I love Christmas, the decorating, gift buying and wrapping, as long as I pace myself. The traditions we have around food both from my English heritage and also traditions we have created ourselves as a family over the years. Although I am certainly not religious and have no desire to attend church I do miss the gatherings in the village center that we enjoyed as a family and community. Once it was dark we gathered to sing carols, most of the village would be there, from the very young to the very old. My school friends would be there and we would run around the village gardens playing while the adults chatted around us. Then came the awaited hush while the church minister led the group in a welcoming prayer and the singing began.

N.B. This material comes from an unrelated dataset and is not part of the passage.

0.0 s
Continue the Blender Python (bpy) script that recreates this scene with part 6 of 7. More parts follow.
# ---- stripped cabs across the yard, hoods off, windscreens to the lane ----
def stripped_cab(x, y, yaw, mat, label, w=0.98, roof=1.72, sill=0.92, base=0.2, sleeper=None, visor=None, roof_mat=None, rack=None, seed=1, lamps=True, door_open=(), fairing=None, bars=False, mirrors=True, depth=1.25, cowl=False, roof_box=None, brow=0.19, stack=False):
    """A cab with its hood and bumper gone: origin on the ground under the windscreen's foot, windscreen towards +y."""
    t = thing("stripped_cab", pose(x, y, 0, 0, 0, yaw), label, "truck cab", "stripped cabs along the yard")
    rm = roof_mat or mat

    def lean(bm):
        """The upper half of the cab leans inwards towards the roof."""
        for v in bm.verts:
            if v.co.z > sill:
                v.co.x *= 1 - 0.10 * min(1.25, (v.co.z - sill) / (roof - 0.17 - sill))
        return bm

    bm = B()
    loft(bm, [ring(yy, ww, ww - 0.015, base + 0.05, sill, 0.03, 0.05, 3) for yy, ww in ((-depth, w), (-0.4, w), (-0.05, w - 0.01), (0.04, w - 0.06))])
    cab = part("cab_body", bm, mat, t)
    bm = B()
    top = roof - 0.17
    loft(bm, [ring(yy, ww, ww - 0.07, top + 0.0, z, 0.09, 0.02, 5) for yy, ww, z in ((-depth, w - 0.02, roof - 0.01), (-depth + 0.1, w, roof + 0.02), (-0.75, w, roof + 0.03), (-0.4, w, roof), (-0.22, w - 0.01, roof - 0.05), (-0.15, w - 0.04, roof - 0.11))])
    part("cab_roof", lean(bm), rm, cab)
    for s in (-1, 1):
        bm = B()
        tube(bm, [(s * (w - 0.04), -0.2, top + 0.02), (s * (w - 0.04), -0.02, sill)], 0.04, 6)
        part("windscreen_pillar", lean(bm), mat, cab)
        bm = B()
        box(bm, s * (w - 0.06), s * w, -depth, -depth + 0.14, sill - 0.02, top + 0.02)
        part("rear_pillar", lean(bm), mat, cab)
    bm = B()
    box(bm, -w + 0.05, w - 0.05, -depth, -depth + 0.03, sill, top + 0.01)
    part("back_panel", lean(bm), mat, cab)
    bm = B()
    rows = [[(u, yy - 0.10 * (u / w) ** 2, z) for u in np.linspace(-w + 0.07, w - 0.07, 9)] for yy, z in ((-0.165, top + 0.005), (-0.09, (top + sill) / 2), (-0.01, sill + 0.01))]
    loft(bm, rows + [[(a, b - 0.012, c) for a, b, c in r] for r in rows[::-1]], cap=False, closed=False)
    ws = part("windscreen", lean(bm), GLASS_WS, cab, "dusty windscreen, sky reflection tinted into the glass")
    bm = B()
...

Perhaps it was my young age but the combination of the cold night air, the starry night, bright moon and the almost magical sound of voices united in joyous singing brought such a sense of love, belonging and community. I believe there is something very powerful in such moments of unity as we recognize that whatever our differences we are all so similar. We all share the same hopes and dreams for ourselves and families. Then there would be the bible reading, the story of the birth of Jesus. Again as a child this too was magical and held a fascination. I remember a large wooden manger that was set up outside with the various characters set up inside it along with cows and sheep, the wise men, shepherds etc.

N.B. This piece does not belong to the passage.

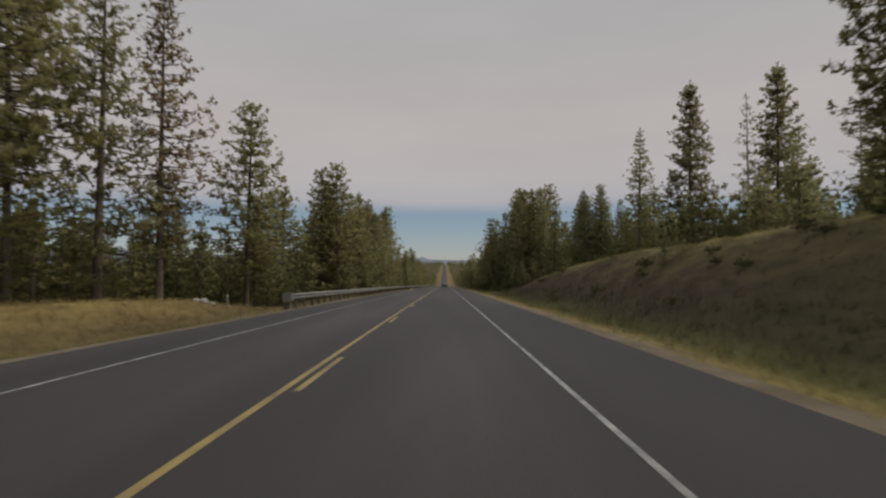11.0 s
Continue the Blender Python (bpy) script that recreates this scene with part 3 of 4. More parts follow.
STAND = (
    ("P1", 29, 35.7, 13.7),
    ("P3", 23, 39.5, 18.5),
    ("P2", 30, 40.7, 14.6),
    ("P1", 21.5, 41.9, 23.9),
    ("P4", 25, 55.2, 22.5),
    ("S1", 40, 58.4, 12.7),
    ("P1", 27, 61.2, 10.8),
    ("P4", 24.3, 68.6, 19.4, 4),
    ("P4", 14, 70, 20.9, 3),
    ("P4", 19.6, 71.8, 21.4, 3),
    ("F1", 29, 76.2, 13.6),
    ("P5", 20, 83, 26, 6),
    ("F2", 26, 83.2, 16.7),
    ("P5", 23, 85, 26, 6),
    ("P5", 27.5, 88, 25, 6),
    ("S1", 43.5, 92.5, 18.8),
    ("P2", 19.2, 98.4, 18.7),
    ("F1", 17.7, 102.7, 18.6),
    ("F1", 16.1, 109.8, 14.3),
    ("P4", 32.5, 111.7, 13.9),
    ("P1", 24, 118, 18.2),
    ("P6", 26.8, 128.3, 16.4, 4),
    ("P6", 27.8, 133, 17.3, 4),
    ("P6", 26, 137.6, 21.5, 5),
)
for row in STAND:
    plant(*row)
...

The large star twinkled overhead. As children we were allowed to gather and kneel beside the manger as we sang "away in a manger" the voices young and old mingling together. I always felt safe and protected, surrounded by a caring community.
After the singing had subsided, a short prayer then minces pies made by various villagers were shared around along with a welcome hot chocolate. As the younger ones among us grew tired or the cold got too much, whichever came first we would start to wander home. We lived just a short ten minute walk away and walking back on a dark night with my parents beside me and the excitement of the season all felt good with the world.
I also looked forward to the evenings in the last few days before Christmas when we excitedly welcomed carol singers at our front door. I really don't remember if they were collecting money, often from the local choir they had powerful voices. The group were often invited in to have mince pies, a cup of tea or most often preferred a glass of sherry. They would be shown into our "best" living room where as children we were allowed into on this rare occasion as we were accompanied by adults although any food or drink items in young hands had to be enjoyed at the kitchen table.
I do miss hearing carols being sung, for me it goes with the season. At schools here in the United States no carol singing is allowed. While I can understand why I still feel that the kids are missing out. Perhaps some universal songs, I'm not sure which, that would help to connect us to each other and to something bigger. I was pleasantly surprised this past weekend while attending the Nutcracker ballet to see carol singers in the theater as we walked to our seats and again as we left. A lovely touch that made me feel very Christmassy.
However you celebrate the season what traditions if any did you share as a community?
Do you have memories that whatever the time of year stir that sense of community?
If so do you still participate in them today?